Irish officials made extensive efforts to convince UK authorities to return the bronze cannon after claiming they were “illegally smuggled” from a Waterford shipwreck and sold to the Tower of London.
The cannon, each measuring 2.75 x 1.8 metres, were allegedly removed in the early 1970s from a shipwreck off the south-east coast of Ireland, near the Metal Man navigation beacon at Tramore Bay, according to papers from the Irish national archives in Dublin, reported by PA Media.
They were then displayed as a tourist attraction at the Royal Armouries and Tower of London, with no reference to Ireland.
The newly released documents show that Irish officials from the National Museum of Ireland and department of foreign affairs, and the chief state solicitor, repeatedly sought their return.
Documents also show that the Royal Armouries said it “wished to resolve the controversy”, partly over concerns that the cannon could be targeted by the Provisional IRA, and expressed fear that further publicity would again “target the Tower, or its officials”.
Irish authorities reportedly began investigating the provenance of the cannon – said to be worth at least £30,000 each in the 1990s – after reports in the Irish newspaper the Sunday Press, now defunct, and the Times. The publications alleged the cannon had been smuggled out of Irish waters by a “gang of British treasure hunters” before being sold in an Essex scrap garage at the “knock-down price” of £3,250 to a senior Tower official who did not ask where they came from.

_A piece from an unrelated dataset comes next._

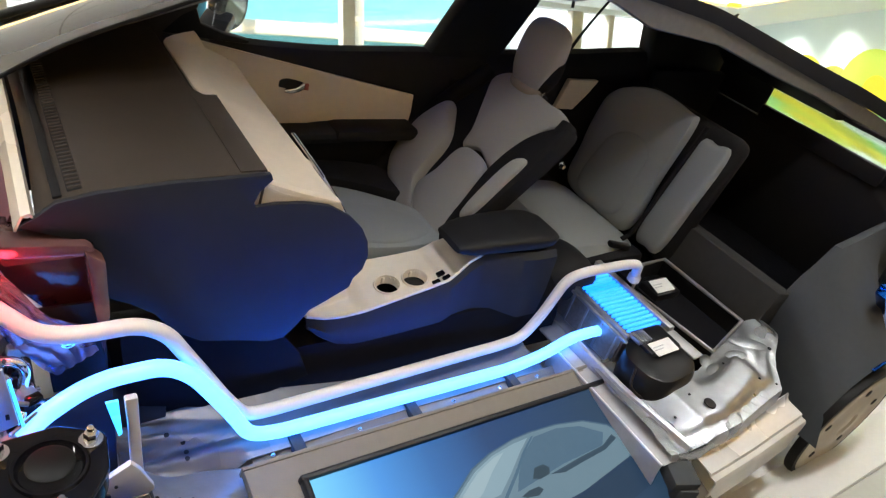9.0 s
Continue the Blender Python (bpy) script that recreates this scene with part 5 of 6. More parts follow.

The Maritime Institute of Ireland told the Tower that “both Irish and English law had been broken [during the acquisition of the items] by the failure to report the cannon to the Receiver of Wreck”, an official body that records details of important items.
A 1993 report from Eamon P Kelly, the acting keeper of Irish antiquities at the National Museum of Ireland, stated that Tower officials had become “defensive” in 1974, claiming there was “no evidence” the cannon had been “removed recently from the sea bed” and “that the original story of Irish provenance was spread as a cover”.